I shall respond first to Amendment No. 155. The prudential borrowing code concerns limits on overall borrowing, not the terms and conditions under which loans are issued. These are matters for lenders, not the regulator. We do not think that the PFI system drives a coach and horses through this and, as I said in response to an earlier amendment, the servicing of the PFI arrangements will be taken into account in setting the prudential borrowing limit for each individual NHS foundation trust.
Changes in the terms and conditions of loans which might affect the ability of an NHS foundation trust to service debt are already taken into account in determining the prudential borrowing limit. Any charges paid by foundation trusts would reduce both their free cash flow and the amount of money available to service new debt. Thus, all things being equal, this will reduce a foundation trust's prudential borrowing limit.
I can tell noble Lords that we have consulted widely on the financial matrix that commercial institutions use to assess credit-worthiness and we would be happy to expand on that consultation in a follow-up to the written response that I have already promised to the noble Baroness, Lady Noakes, and other noble Lords.
If an NHS foundation trust took out a loan under inappropriate terms, that would constitute a breach of the duty under Clause 38 to exercise its functions effectively, efficiently and economically, and if necessary the regulator could step in to protect NHS services. That sets out our position on Amendment No. 155; we would not find it acceptable.

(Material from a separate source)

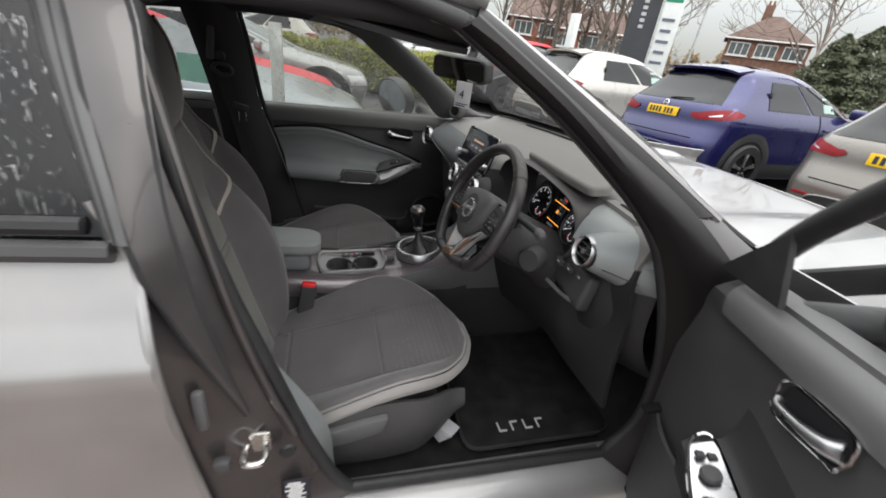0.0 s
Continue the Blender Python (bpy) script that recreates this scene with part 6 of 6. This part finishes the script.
def build_car(name, form, body_paint, place, turn, label, roof_paint=None, detail=True, plate=True, sheet=False, glassmat=None, lean=0.0, tall=1.0):
    car = thing(name, (0, 0, 0), label, "car", "parked cars")
    zs = [z for z, _ in form.half]
    z0, z1 = zs[0], zs[-1]
    NZ, NA = 40, 100
    gm_ = glassmat or CARGLASS

    def at(u, v):
        z = z0 + (z1 - z0) * u
        return form.ring(v, z)
    bm = grid(at, NZ, NA, wrap_v=True)
    top = [v for v in bm.verts if v.co.z > z1 - 1e-5]
    cap = bm.verts.new((form.dims(z1)[0], 0, form.top))
    ring = [at(1.0, k / NA) for k in range(NA)]
    near = lambda p: min(top, key=lambda v: (v.co - p).length_squared)
    rv = [near(p) for p in ring]
    for k in range(NA):
        if rv[k] is not rv[(k + 1) % NA]:
            bm.faces.new((rv[k], rv[(k + 1) % NA], cap))
    bmesh.ops.recalc_face_normals(bm, faces=bm.faces)
    body = part("body", bm, body_paint, car)
    cross = form is CROSS
    k = form.top / 1.585
    wz0, wz1 = (1.07, 1.43) if cross else (0.985, 1.30)
    # rear window, windscreen, side windows: sheets just proud of the body
    def rearpane(u, v):
        z = wz0 + 0.01 + (wz1 - wz0 - 0.02) * v
        w = form.dims(z)[2]
        y = (-1 + 2 * u) * w * (0.86 - 0.05 * v)
        return (form.rear_x(y, z, 0.005), y, z)
    part("rear_window", grid(rearpane, 16, 10), gm_, car, "dark rear window")
    def frontpane(u, v):
        z = wz0 + (wz1 - wz0) * v
        w = form.dims(z)[2]
        y = (-1 + 2 * u) * w * 0.88
        return (form.front_x(y, z, 0.005), y, z)
    part("windscreen", grid(frontpane, 16, 10), CARGLASS_LIGHT, car, "windscreen paled in its colour for the sky it reflects")
    for sg in (-1, 1):
        def edge0(z):
            return table(z, [(wz0, 0.95 if cross else 0.75), (wz1, 1.05 if cross else 1.15)])
        spans = [(0.0, 0.44), (0.47, 1.0)]
        for a0, a1 in spans:
            def pane_at(u, v):
                z = wz0 + 0.01 + (wz1 - wz0 - 0.03) * v
                xa = edge0(z)
                xb = form.front_x(0, z) - 0.22
                t = a0 + (a1 - a0) * u
                x = xa + (xb - xa) * t
                return (x, form.side(x, z, sg, 0.006), z)
            part("side_window", grid(pane_at, 12, 8), gm_, car)
        if sheet:
            part("price_sheet", grid(lambda u, v: (2.05 + 0.22 * u, form.side(2.05 + 0.22 * u, wz0 + 0.05 + 0.26 * v, sg, 0.010), wz0 + 0.05 + 0.26 * v), 3, 3), M["paper_teal"], car, "pale teal price sheet in the window")
        # wheels and black arches
        for wx in (0.80, 3.38):
            ty = part("tyre", lathe([(0.20, -0.10), (0.30, -0.11), (0.325, -0.08), (0.332, 0), (0.325, 0.08), (0.30, 0.11), (0.21, 0.10)], axis((wx, sg * 0.818, 0.332), (0, sg, 0)), 36), M["rubber"], car)
            rim = part("rim", lathe([(0, 0.085), (0.04, 0.088), (0.05, 0.075), (0.10, 0.06), (0.10, 0.03), (0.205, 0.03), (0.215, 0.10), (0.225, 0.10)], axis((wx, sg * 0.818, 0.332), (0, sg, 0)), 30), M["black_matte"], ty)
            if detail:
                for s in range(5):
                    m = axis((wx, sg * 0.818, 0.332), (0, sg, 0)) @ Matrix.Rotation(2 * math.pi * s / 5, 4, "Z")
                    sp5 = part("rim_spoke", merge(moved(box((0.014, 0.125, 0.088), (0.026, 0.17, 0.02), 0.005), m @ Matrix.Rotation(0.16, 4, "Z")), moved(box((-0.014, 0.125, 0.088), (0.026, 0.17, 0.02), 0.005), m @ Matrix.Rotation(-0.16, 4, "Z"))), M["satin"], car)
            arch = [(wx + 0.43 * math.cos(t), 0.345 + 0.43 * math.sin(t)) for t in np.linspace(-0.25, math.pi + 0.25, 30)]
            part("arch_cladding", grid(lambda u, v: (lambda px, pz: Vector((px, form.side(px, max(0.2, pz), sg, 0.012 - 0.004 * abs(2 * v - 1)), pz)))(wx + (0.36 + 0.10 * v) * math.cos(-0.3 + (math.pi + 0.6) * u), 0.335 + (0.36 + 0.10 * v) * math.sin(-0.3 + (math.pi + 0.6) * u)), 30, 4), CLAD if cross else M["black_matte"], car)
            # black disc on the closed body stands in for the arch's shade
            part("arch_shade_disc", grid(lambda u, v: (lambda px, pz: Vector((px, form.side(px, max(0.2, pz), sg, 0.008), pz)))(wx + 0.37 * v * math.cos(2 * math.pi * u), 0.335 + 0.37 * v * math.sin(2 * math.pi * u)), 30, 5), M["black_matte"], car)
        part("sill_cladding", grid(lambda u, v: (1.15 + 1.9 * u, form.side(1.15 + 1.9 * u, 0.22 + 0.20 * v, sg, 0.010), 0.22 + 0.20 * v), 14, 4), CLAD, car)
        mx_ = 2.62 if cross else 2.50
        mz = 1.14 if cross else 0.99
        part("door_mirror", box((mx_, sg * (form.dims(mz)[2] + 0.12), mz), (0.11, 0.20, 0.14), 0.045, 4), body_paint, car)
        part("door_line", tube([(1.98, form.side(1.98, z, sg, 0.004), z) for z in np.linspace(0.45, wz0, 14)], 0.004, 5), M["black_matte"], car)
        part("door_handle", box((2.15, form.side(2.15, 0.90 * k, sg, 0.012), 0.90 * k), (0.16, 0.03, 0.03), 0.01, 3), body_paint, car)
        # tail lamps: a slanted blade wrapping the corner
        def lamp(u, v):
            y = 0.45 + 0.39 * u
            z = (0.915 - 0.035 * step(0.0, 0.25, u) + 0.03 * u + (0.030 + 0.10 * math.sqrt(u)) * v) * k
            return (form.rear_x(min(y, form.dims(z)[2] - 0.02), z, 0.012), sg * min(y, form.dims(z)[2] - 0.02) , z)
        tl = part("tail_lamp", grid(lamp, 12, 5), LAMP_RED, car, "red tail lamp")
        def lampside(u, v):
            z = (0.912 + 0.055 * u + (0.128 - 0.095 * u) * v) * k
            x = form.rear_x(0.84, z) + 0.20 * u
            return (x, form.side(x, z, sg, 0.010), z)
        part("lamp_side", grid(lampside, 8, 5), LAMP_RED, tl)
        part("lamp_clear", grid(lambda u, v: (lambda y, z: (form.rear_x(y, z, 0.015), sg * y, z))(0.70 + 0.11 * u, (0.930 + 0.02 * u + (0.010 + 0.016 * u) * v) * k), 8, 4), M["satin"], tl, "clear section of the tail lamp")
        part("reflector", box((form.rear_x(0.62, 0.5) - 0.004, sg * 0.62, 0.50), (0.02, 0.18, 0.03), 0.008), LAMP_RED, car)
        part("head_lamp", grid(lambda u, v: (form.front_x(0.45 + 0.35 * u, (0.60 + 0.16 * v) * k, 0.008), sg * (0.45 + 0.35 * u), (0.60 + 0.16 * v) * k), 8, 5), LAMP_CLEAR, car)
    # rear bumper, plate, badge, spoiler, wiper
    part("bumper_cladding", grid(lambda u, v: (lambda y, z: (form.rear_x(y, z, 0.012), y, z))((-0.80 + 1.6 * u), 0.25 + 0.275 * v - 0.10 * v * step(0.55, 0.80, abs(2 * u - 1))), 40, 8), CLAD, car, "black lower bumper")
    part("bumper_insert", grid(lambda u, v: (lambda y, z: (form.rear_x(y, z, 0.020), y, z))((-0.48 + 0.96 * u), 0.30 + 0.10 * v), 14, 4), M["satin"], car)
    part("tailgate_line", tube([(form.rear_x(y, 0.66 * k, 0.006), y, 0.66 * k) for y in np.linspace(-0.62, 0.62, 24)], 0.005, 5), M["black_matte"], car)
    if plate:
        zp = 0.93 * k
        pl = part("number_plate", box((form.rear_x(0, zp) - 0.012, 0, zp), (0.012, 0.52, 0.112), 0.003, 2, Euler((0, radians(6), 0)).to_matrix().to_4x4()), PLATE_Y, car, "yellow number plate with dark bars")
        for b in range(7):
            part("plate_bar", box((form.rear_x(0, zp) - 0.0195, 0.20 - 0.056 * b - (0.03 if b > 3 else 0), zp), (0.003, 0.034, 0.07), 0, 1, Euler((0, radians(6), 0)).to_matrix().to_4x4()), M["ink"], pl)
        zb = 1.02 * k
        part("badge", lathe([(0.045, 0.0), (0.050, 0.006), (0.040, 0.010), (0.038, 0.0)], axis((form.rear_x(0, zb) - 0.004, 0, zb), (-1, 0, 0.3)), 28), M["chrome"], car, "round chrome badge")
        part("badge_bar", box((form.rear_x(0, zb) - 0.012, 0, zb), (0.006, 0.12, 0.018), 0.003), M["chrome"], car)
    if cross:
        def spoil(u, v):
            y = -0.57 + 1.14 * u
            return (0.47 + 0.27 * v + 0.07 * (y / 0.57) ** 4, y, 1.488 + 0.050 * v - 0.045 * (y / 0.57) ** 4)
        part("roof_spoiler", grid(spoil, 20, 6, thick=0.03), body_paint if roof_paint is None else roof_paint, car)
        part("spoiler_underside", grid(lambda u, v: Vector(spoil(u, v)) + Vector((0.02, 0, -0.035)), 16, 4), M["black_gloss"], car)
        part("rear_wiper", tube([(0.20, 0.0, 1.09), (0.19, -0.10, 1.105), (0.22, -0.34, 1.12)], [0.014, 0.010, 0.006], 8), M["black_matte"], car)
        for sg in (-1, 1):
            part("rear_door_handle", box((1.0, form.side(1.0, 1.24, sg, 0.006), 1.24), (0.05, 0.02, 0.11), 0.008, 2), M["black_gloss"], car)
            part("valance_strip", tube([(form.rear_x(y, z, 0.018), sg * y, z) for y, z in [(0.0, 0.535), (0.30, 0.53), (0.52, 0.50), (0.60, 0.42), (0.70, 0.385)]], 0.014, 6, n=16), body_paint, car)
        part("aerial", box((0.95, 0, 1.60), (0.12, 0.03, 0.06), 0.012, 3), M["black_gloss"], car)
        if roof_paint is not None:
            part("roof_panel", grid(lambda u, v: (0.72 + 1.2 * u, -0.60 + 1.2 * v, 1.592 - 0.07 * abs(2 * v - 1) ** 3 - 0.02 * abs(2 * u - 1) ** 4), 12, 14, thick=0.01), roof_paint, car, "contrasting roof")
    car.matrix_basis = Matrix.Translation((place[0], place[1], -0.01 * abs(lean))) @ Matrix.Rotation(radians(turn), 4, "Z") @ Matrix.Rotation(radians(-lean), 4, "X") @ Matrix.Diagonal((1, 1, tall, 1))
    return car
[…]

I now turn to Amendment No. 157, spoken to by the noble Lord, Lord Clement-Jones. In drawing up the prudential borrowing code, the regulator must consult the Secretary of State, applicant NHS trusts and such persons as he considers appropriate. Nothing in those arrangements prevents him taking account of the views of people such as those listed in the amendment. However, I would suggest that the groups set out in the amendment would not have any particular expertise when it comes to prudential borrowing. In our view, therefore, it would not make sense to set down a requirement for them to be consulted. However, as I have said, there is nothing to stop them being consulted, along with a number of other people whom the regulator may consider it appropriate to consult.